■ JOB ■
Keep the pictures out and restate every record exactly.

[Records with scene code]
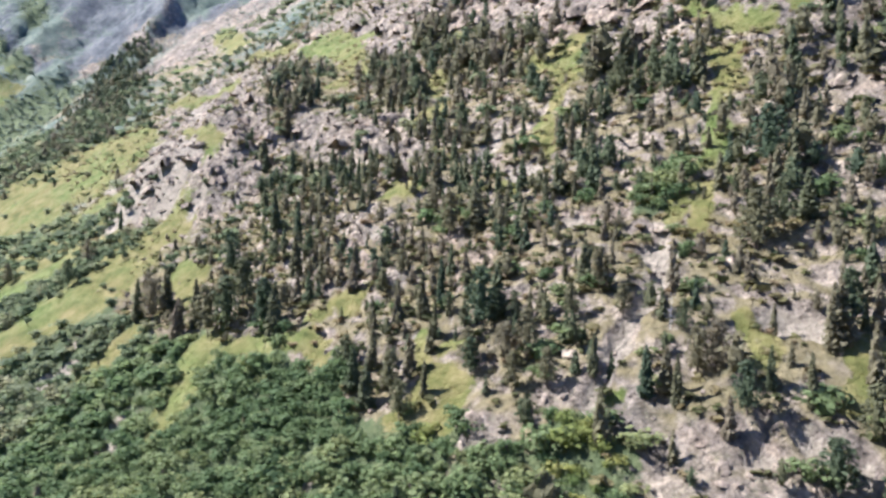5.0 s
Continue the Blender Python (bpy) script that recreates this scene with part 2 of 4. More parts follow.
SHRUB_FLANK = [
    (-1361, -525, -1282, -349, 47.7),
    (-1282, -349, -1186, -179, 43.9),
    (-1141, -301, -1099, -148, 31.0),
    (-1099, -148, -1110, -21, 69.1),
    (-1457, -527, -1449, -453, 24.2),
    (-1342, -224, -1140, -108, 11.7),
]
BIRCH_MIDDLE = [
    (-108, 90, -99, 88, 5.1),
    (-99, 92, -96, 94, 2.9),
    (-135, 77, -133, 73, 2.9),
]
WOOD_SIDE_GULLY = [
    (-952, 82, -767, 42, 38.2),
    (-734, 40, -789, 4, 24.4),
    (-777, -2, -869, -60, 26.4),
    (-848, -59, -883, -118, 27.9),
    (-1086, 107, -932, 84, 24.3),
    (-364, 47, -314, 38, 8.9),
]
GRASS_SIDE_GULLY = [
    (-1243, -400, -1195, -299, 16.0),
    (-1195, -299, -1163, -200, 11.1),
    (-1163, -200, -1155, -105, 11.2),
    (-1155, -105, -1197, -43, 16.8),
    (-1027, -130, -1041, -204, 37.7),
    (-1041, -204, -1040, -239, 25.9),
    (-1251, -40, -1210, -66, 6.1),
    (-1122, -106, -1108, -140, 8.7),
    (-640, 73, -442, 79, 3.8),
    (-1538, -505, -1418, -401, 14.9),
    (-647, 43, -594, 68, 12.3),
    (-386, 44, -357, 61, 5.5),
]
SCREE_CRAG = [
    (-427, 42, -424, 55, 14.8),
    (-388, 54, -394, 59, 11.2),
    (-573, 77, -399, 65, 5.6),
    (-360, 64, -364, 71, 3.8),
    (-525, 35, -506, 46, 6.6),
    (-457, 89, -611, 109, 3.8),
    (-267, 61, -252, 62, 1.5),
]
SHRUB_SIDE_GULLY = [
    (-1349, -426, -1228, -241, 33.9),
    (-1291, -262, -1197, -168, 28.5),
    (-1414, -258, -1208, -153, 14.3),
    (-1493, -231, -1345, -170, 13.0),
    (-1468, -155, -1258, -50, 7.1),
    (-1564, -359, -1547, -336, 21.6),
    (-1848, -598, -1804, -542, 67.4),
    (-1621, -435, -1581, -409, 13.3),
    (-1479, -340, -1485, -362, 38.9),
    (-962, -202, -1070, -310, 11.3),
]
SHRUB_STRIPS = [
    (-441, 29, -500, -20, 15.8),
    (-500, -20, -490, -62, 35.6),
    (-381, 34, -395, -1, 14.0),
    (-395, -1, -395, -19, 13.7),
    (-490, -62, -474, -77, 17.3),
]
GRASS_STRIPS = [
    (-650, 20, -656, -16, 44.0),
    (-656, -16, -668, -66, 55.9),
    (-668, -66, -690, -121, 52.3),
    (-395, 36, -426, -1, 6.3),
    (-426, -1, -430, -45, 11.6),
]
GRASS_CRAG_FOOT = [
    (-480, 30, -475, -3, 38.2),
    (-576, 40, -584, 11, 39.6),
    (-419, 33, -426, 8, 12.9),
]
DRY_RIVER = [
    (-1039, -460, -890, -351, 30.3),
    (-829, -317, -735, -270, 5.0),
    (-1140, -640, -1263, -590, 60.0),
    (-1199, -550, -1166, -440, 59.6),
    (-963, -552, -829, -388, 20.1),
]
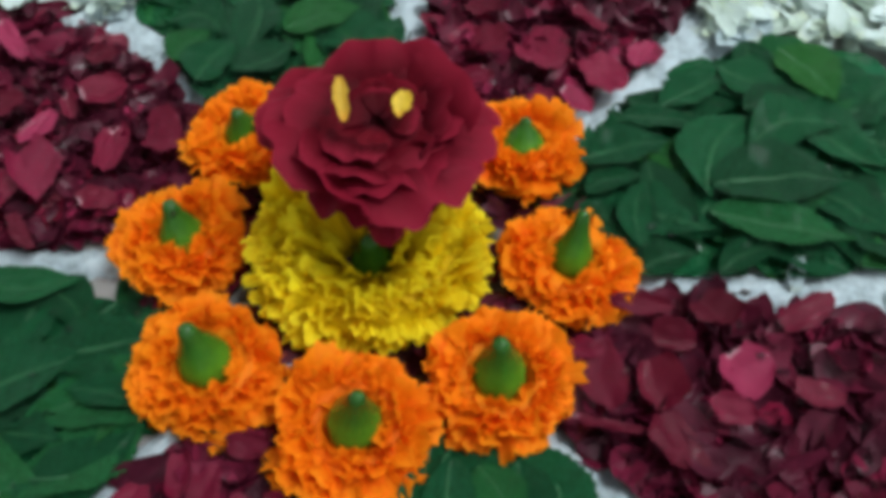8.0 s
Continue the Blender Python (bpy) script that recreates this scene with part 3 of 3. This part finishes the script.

■ TASK RESPONSE ■
5.0 s
Continue the Blender Python (bpy) script that recreates this scene with part 2 of 4. More parts follow.
SHRUB_FLANK = [
    (-1361, -525, -1282, -349, 47.7),
    (-1282, -349, -1186, -179, 43.9),
    (-1141, -301, -1099, -148, 31.0),
    (-1099, -148, -1110, -21, 69.1),
    (-1457, -527, -1449, -453, 24.2),
    (-1342, -224, -1140, -108, 11.7),
]
BIRCH_MIDDLE = [
    (-108, 90, -99, 88, 5.1),
    (-99, 92, -96, 94, 2.9),
    (-135, 77, -133, 73, 2.9),
]
WOOD_SIDE_GULLY = [
    (-952, 82, -767, 42, 38.2),
    (-734, 40, -789, 4, 24.4),
    (-777, -2, -869, -60, 26.4),
    (-848, -59, -883, -118, 27.9),
    (-1086, 107, -932, 84, 24.3),
    (-364, 47, -314, 38, 8.9),
]
GRASS_SIDE_GULLY = [
    (-1243, -400, -1195, -299, 16.0),
    (-1195, -299, -1163, -200, 11.1),
    (-1163, -200, -1155, -105, 11.2),
    (-1155, -105, -1197, -43, 16.8),
    (-1027, -130, -1041, -204, 37.7),
    (-1041, -204, -1040, -239, 25.9),
    (-1251, -40, -1210, -66, 6.1),
    (-1122, -106, -1108, -140, 8.7),
    (-640, 73, -442, 79, 3.8),
    (-1538, -505, -1418, -401, 14.9),
    (-647, 43, -594, 68, 12.3),
    (-386, 44, -357, 61, 5.5),
]
SCREE_CRAG = [
    (-427, 42, -424, 55, 14.8),
    (-388, 54, -394, 59, 11.2),
    (-573, 77, -399, 65, 5.6),
    (-360, 64, -364, 71, 3.8),
    (-525, 35, -506, 46, 6.6),
    (-457, 89, -611, 109, 3.8),
    (-267, 61, -252, 62, 1.5),
]
SHRUB_SIDE_GULLY = [
    (-1349, -426, -1228, -241, 33.9),
    (-1291, -262, -1197, -168, 28.5),
    (-1414, -258, -1208, -153, 14.3),
    (-1493, -231, -1345, -170, 13.0),
    (-1468, -155, -1258, -50, 7.1),
    (-1564, -359, -1547, -336, 21.6),
    (-1848, -598, -1804, -542, 67.4),
    (-1621, -435, -1581, -409, 13.3),
    (-1479, -340, -1485, -362, 38.9),
    (-962, -202, -1070, -310, 11.3),
]
SHRUB_STRIPS = [
    (-441, 29, -500, -20, 15.8),
    (-500, -20, -490, -62, 35.6),
    (-381, 34, -395, -1, 14.0),
    (-395, -1, -395, -19, 13.7),
    (-490, -62, -474, -77, 17.3),
]
GRASS_STRIPS = [
    (-650, 20, -656, -16, 44.0),
    (-656, -16, -668, -66, 55.9),
    (-668, -66, -690, -121, 52.3),
    (-395, 36, -426, -1, 6.3),
    (-426, -1, -430, -45, 11.6),
]
GRASS_CRAG_FOOT = [
    (-480, 30, -475, -3, 38.2),
    (-576, 40, -584, 11, 39.6),
    (-419, 33, -426, 8, 12.9),
]
DRY_RIVER = [
    (-1039, -460, -890, -351, 30.3),
    (-829, -317, -735, -270, 5.0),
    (-1140, -640, -1263, -590, 60.0),
    (-1199, -550, -1166, -440, 59.6),
    (-963, -552, -829, -388, 20.1),
]
8.0 s
Continue the Blender Python (bpy) script that recreates this scene with part 3 of 3. This part finishes the script.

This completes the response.